◆ What the task requires
Output the material word for word. Leave each picture out.

◆ Provided data

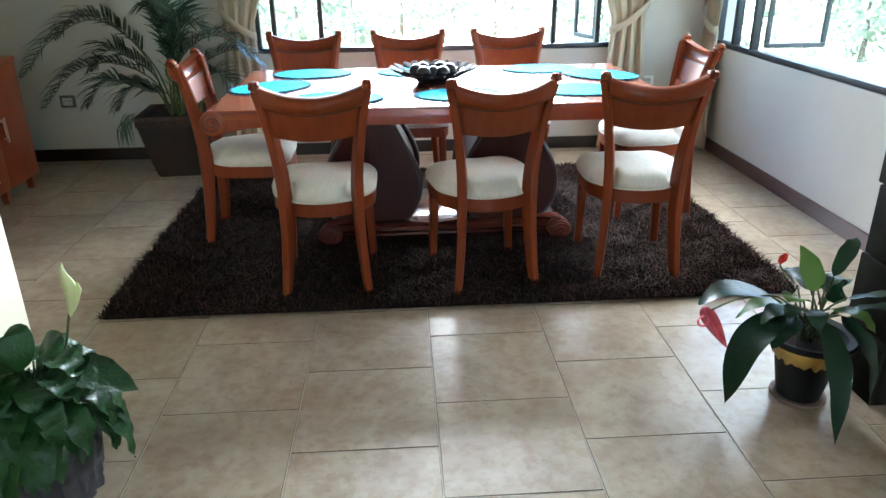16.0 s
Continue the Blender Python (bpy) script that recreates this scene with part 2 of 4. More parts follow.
PALM_STEM = mottled("palm_stem", (0.06, 0.085, 0.03), (0.11, 0.13, 0.05), 20, 0.5)
LEAF_DARK = island_material("glossy_dark_leaf", (0.005, 0.022, 0.010), (0.013, 0.042, 0.017), 0.36, 0.28, 0, 0.08, 0.35)
LEAF_LILY = island_material("peace_lily_leaf", (0.005, 0.028, 0.009), (0.026, 0.090, 0.017), 0.36, 0.35, 0, 0.14, 1.0)
LEAF_BRIGHT = island_material("young_leaf", (0.09, 0.17, 0.03), (0.13, 0.22, 0.05), 0.35, 0.5, 0, 0.25)
SPATHE_WHITE = island_material("cream_spathe", (0.74, 0.80, 0.38), (0.80, 0.85, 0.48), 0.5, 0.4, 0, 0.25)
SPATHE_RED = mottled("pink_red_spathe", (0.60, 0.04, 0.08), (0.78, 0.14, 0.18), 16, 0.3, coat=0.4)
RED_BUD = mottled("red_bud", (0.6, 0.02, 0.015), (0.7, 0.04, 0.02), 16, 0.4)
BLACK_GLAZE = mottled("black_glazed_pot", (0.008, 0.009, 0.010), (0.014, 0.014, 0.015), 14, 0.5, spec=0.15)
YELLOW_GLAZE = mottled("ochre_glaze", (0.42, 0.24, 0.04), (0.55, 0.34, 0.07), 12, 0.35)
SAUCER = mottled("tan_saucer", (0.20, 0.135, 0.105), (0.26, 0.18, 0.14), 12, 0.6, spec=0.2)
BARK = mottled("bark_pot", (0.018, 0.016, 0.016), (0.075, 0.068, 0.066), 16, 0.75, 1.0, 60)
SLATE = mottled("dark_slate", (0.007, 0.0065, 0.005), (0.022, 0.021, 0.015), 7, 0.85, 0.8, 30, spec=0.03, rough_var=0.1)
TURQUOISE = fabric("turquoise_weave", (0.012, 0.36, 0.50), (0.03, 0.48, 0.62), 700, 0.4)
TURQUOISE.node_tree.nodes["Principled BSDF"].inputs["Specular IOR Level"].default_value = 0.05
TURQUOISE.node_tree.nodes["Principled BSDF"].inputs["Sheen Weight"].default_value = 0.0
TEAL_EDGE = mottled("teal_cord", (0.006, 0.13, 0.20), (0.012, 0.20, 0.28), 60, 0.8)
BLACK_WIRE = mottled("black_metal_leaf", (0.012, 0.012, 0.013), (0.022, 0.022, 0.024), 20, 0.8, spec=0.06)
BALL = mottled("dark_ball", (0.012, 0.009, 0.008), (0.045, 0.034, 0.030), 14, 0.3, spec=0.25)
BASKET_CLOTH = fabric("pale_green_cloth", (0.62, 0.66, 0.48), (0.72, 0.75, 0.60))
BASKET_STRIPE = fabric("white_stripe_cloth", (0.80, 0.80, 0.74), (0.84, 0.84, 0.79))
OUT_WHITE = mottled("white_concrete", (0.70, 0.70, 0.69), (0.78, 0.78, 0.77), 2, 0.8, 0.2)
GRASS = mottled("far_lawn", (0.04, 0.06, 0.03), (0.08, 0.11, 0.05), 0.6, 0.9)
# Leaf greens raised: distance haze put into the base colour.
FAR_LEAF = island_material("hazy_far_foliage", (0.20, 0.25, 0.20), (0.30, 0.35, 0.26), 0.6, 0.2, 0, 0.45)
TRUNK = mottled("far_trunk", (0.07, 0.065, 0.05), (0.12, 0.11, 0.085), 8, 0.9)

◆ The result
16.0 s
Continue the Blender Python (bpy) script that recreates this scene with part 2 of 4. More parts follow.
PALM_STEM = mottled("palm_stem", (0.06, 0.085, 0.03), (0.11, 0.13, 0.05), 20, 0.5)
LEAF_DARK = island_material("glossy_dark_leaf", (0.005, 0.022, 0.010), (0.013, 0.042, 0.017), 0.36, 0.28, 0, 0.08, 0.35)
LEAF_LILY = island_material("peace_lily_leaf", (0.005, 0.028, 0.009), (0.026, 0.090, 0.017), 0.36, 0.35, 0, 0.14, 1.0)
LEAF_BRIGHT = island_material("young_leaf", (0.09, 0.17, 0.03), (0.13, 0.22, 0.05), 0.35, 0.5, 0, 0.25)
SPATHE_WHITE = island_material("cream_spathe", (0.74, 0.80, 0.38), (0.80, 0.85, 0.48), 0.5, 0.4, 0, 0.25)
SPATHE_RED = mottled("pink_red_spathe", (0.60, 0.04, 0.08), (0.78, 0.14, 0.18), 16, 0.3, coat=0.4)
RED_BUD = mottled("red_bud", (0.6, 0.02, 0.015), (0.7, 0.04, 0.02), 16, 0.4)
BLACK_GLAZE = mottled("black_glazed_pot", (0.008, 0.009, 0.010), (0.014, 0.014, 0.015), 14, 0.5, spec=0.15)
YELLOW_GLAZE = mottled("ochre_glaze", (0.42, 0.24, 0.04), (0.55, 0.34, 0.07), 12, 0.35)
SAUCER = mottled("tan_saucer", (0.20, 0.135, 0.105), (0.26, 0.18, 0.14), 12, 0.6, spec=0.2)
BARK = mottled("bark_pot", (0.018, 0.016, 0.016), (0.075, 0.068, 0.066), 16, 0.75, 1.0, 60)
SLATE = mottled("dark_slate", (0.007, 0.0065, 0.005), (0.022, 0.021, 0.015), 7, 0.85, 0.8, 30, spec=0.03, rough_var=0.1)
TURQUOISE = fabric("turquoise_weave", (0.012, 0.36, 0.50), (0.03, 0.48, 0.62), 700, 0.4)
TURQUOISE.node_tree.nodes["Principled BSDF"].inputs["Specular IOR Level"].default_value = 0.05
TURQUOISE.node_tree.nodes["Principled BSDF"].inputs["Sheen Weight"].default_value = 0.0
TEAL_EDGE = mottled("teal_cord", (0.006, 0.13, 0.20), (0.012, 0.20, 0.28), 60, 0.8)
BLACK_WIRE = mottled("black_metal_leaf", (0.012, 0.012, 0.013), (0.022, 0.022, 0.024), 20, 0.8, spec=0.06)
BALL = mottled("dark_ball", (0.012, 0.009, 0.008), (0.045, 0.034, 0.030), 14, 0.3, spec=0.25)
BASKET_CLOTH = fabric("pale_green_cloth", (0.62, 0.66, 0.48), (0.72, 0.75, 0.60))
BASKET_STRIPE = fabric("white_stripe_cloth", (0.80, 0.80, 0.74), (0.84, 0.84, 0.79))
OUT_WHITE = mottled("white_concrete", (0.70, 0.70, 0.69), (0.78, 0.78, 0.77), 2, 0.8, 0.2)
GRASS = mottled("far_lawn", (0.04, 0.06, 0.03), (0.08, 0.11, 0.05), 0.6, 0.9)
# Leaf greens raised: distance haze put into the base colour.
FAR_LEAF = island_material("hazy_far_foliage", (0.20, 0.25, 0.20), (0.30, 0.35, 0.26), 0.6, 0.2, 0, 0.45)
TRUNK = mottled("far_trunk", (0.07, 0.065, 0.05), (0.12, 0.11, 0.085), 8, 0.9)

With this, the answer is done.